During a segment on achieving success in FinTech Awards, Matthew Hyde explained that judges seek proof to substantiate every claim. Beyond performance data, award entrants are assessed on the quality of their team, the company's culture, and its commitment to diversity and inclusion. The path to winning involves being authentic and backing up all written submissions with a compelling, personal presentation during the interview phase.
The morning sessions underscored a broader consensus: businesses should stop trying to reach every consumer touch point, social media channels and AI capabilities.

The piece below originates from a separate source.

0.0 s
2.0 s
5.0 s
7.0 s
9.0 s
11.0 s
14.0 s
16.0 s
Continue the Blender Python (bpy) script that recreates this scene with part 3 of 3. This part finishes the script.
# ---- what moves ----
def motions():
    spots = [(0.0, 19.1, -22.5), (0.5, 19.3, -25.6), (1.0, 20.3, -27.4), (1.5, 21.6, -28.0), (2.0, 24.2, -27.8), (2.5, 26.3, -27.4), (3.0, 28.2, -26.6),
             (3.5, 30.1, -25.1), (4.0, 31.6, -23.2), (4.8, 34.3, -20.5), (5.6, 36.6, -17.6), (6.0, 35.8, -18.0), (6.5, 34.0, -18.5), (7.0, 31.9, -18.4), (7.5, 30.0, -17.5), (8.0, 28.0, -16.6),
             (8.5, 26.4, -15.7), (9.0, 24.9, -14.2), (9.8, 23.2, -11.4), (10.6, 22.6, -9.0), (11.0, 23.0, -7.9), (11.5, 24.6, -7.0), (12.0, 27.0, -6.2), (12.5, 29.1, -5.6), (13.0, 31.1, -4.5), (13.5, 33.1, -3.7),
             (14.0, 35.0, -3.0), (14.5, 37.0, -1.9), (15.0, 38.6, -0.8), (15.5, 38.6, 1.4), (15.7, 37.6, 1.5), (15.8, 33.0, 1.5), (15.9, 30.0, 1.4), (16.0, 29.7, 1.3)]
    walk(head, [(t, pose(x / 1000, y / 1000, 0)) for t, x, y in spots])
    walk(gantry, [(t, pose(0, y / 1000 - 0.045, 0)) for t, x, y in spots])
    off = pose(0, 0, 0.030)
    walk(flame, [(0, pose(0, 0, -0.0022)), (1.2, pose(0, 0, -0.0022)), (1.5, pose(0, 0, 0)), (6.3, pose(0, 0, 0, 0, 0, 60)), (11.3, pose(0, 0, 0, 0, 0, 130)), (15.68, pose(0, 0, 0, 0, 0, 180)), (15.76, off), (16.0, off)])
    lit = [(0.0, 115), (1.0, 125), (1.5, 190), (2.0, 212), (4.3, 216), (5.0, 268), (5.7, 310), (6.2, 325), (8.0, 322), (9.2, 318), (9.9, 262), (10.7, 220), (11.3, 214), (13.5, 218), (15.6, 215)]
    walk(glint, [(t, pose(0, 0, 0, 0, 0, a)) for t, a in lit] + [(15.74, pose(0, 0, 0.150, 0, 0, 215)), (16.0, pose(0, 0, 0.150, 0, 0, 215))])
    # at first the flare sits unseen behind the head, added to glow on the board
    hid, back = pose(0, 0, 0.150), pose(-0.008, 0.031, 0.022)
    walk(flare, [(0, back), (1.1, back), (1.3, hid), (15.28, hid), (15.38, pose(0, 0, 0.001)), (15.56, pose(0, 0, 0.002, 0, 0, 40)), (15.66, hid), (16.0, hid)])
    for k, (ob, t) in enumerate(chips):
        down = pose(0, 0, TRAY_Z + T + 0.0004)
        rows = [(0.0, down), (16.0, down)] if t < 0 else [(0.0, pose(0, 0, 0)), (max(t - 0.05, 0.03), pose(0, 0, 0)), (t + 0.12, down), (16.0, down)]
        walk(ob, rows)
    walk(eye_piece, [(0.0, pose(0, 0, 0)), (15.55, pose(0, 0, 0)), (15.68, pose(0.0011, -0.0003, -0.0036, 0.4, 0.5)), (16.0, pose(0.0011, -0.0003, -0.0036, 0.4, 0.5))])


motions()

The morning session at Fintech Marketing Community showed narrowing the focus to successfully execute one or two activities for a couple of core customer segments. This focus on sincerity is vital, as global consumer trust is eroding due to the prevalence of AI-generated content. 

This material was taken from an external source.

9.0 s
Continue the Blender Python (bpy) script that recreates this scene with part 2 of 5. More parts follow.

Andrew Carrier, a fractional Chief Marketing Officer, articulated this central idea by saying that growth is essentially the steady accumulation of trust. The entire event promoted a theme of returning to fundamental business practices and concentrating on delivering value precisely when customers need it.
From the angle of behavioral science, Marisa Murgatroyd and Shona Sharma of The Experience Group shared the constant emergence of AI-driven competitors makes it essential to perfect the customer experience as a flawed customer journey instantly jeopardises loyalty, engagement, and long-term customer value.
Jeremy Bliss of Silver Agency discussed that major error in current marketing is centering brand’s entire identity around the mere presence of AI. Brands that succeed in building confidence today are customer-focused, demonstrate a clear purpose, and communicate plainly. 
Andrew Carrier additonally noted that although AI can massively accelerate work, companies that don't think strategically about their content will simply produce generic-sounding messages, which is already a common issue across the FinTech sector. Furthermore, Sarah Sinclair of Co-Labs Global discussed a strong preference was voiced for marketing that is driven by data and focuses on clear communications, defining exactly who the company serves, what they do, and how, rather than just selling.
The later panel discussions at Fintech Marketing Community shifted towards optimising technology stacks, and the session emphasised the need for a modular and intentional approach to MarTech. This strategy prevents an unhealthy dependence on a single provider, which could otherwise lead to unexpected price increases that leave a company feeling exposed.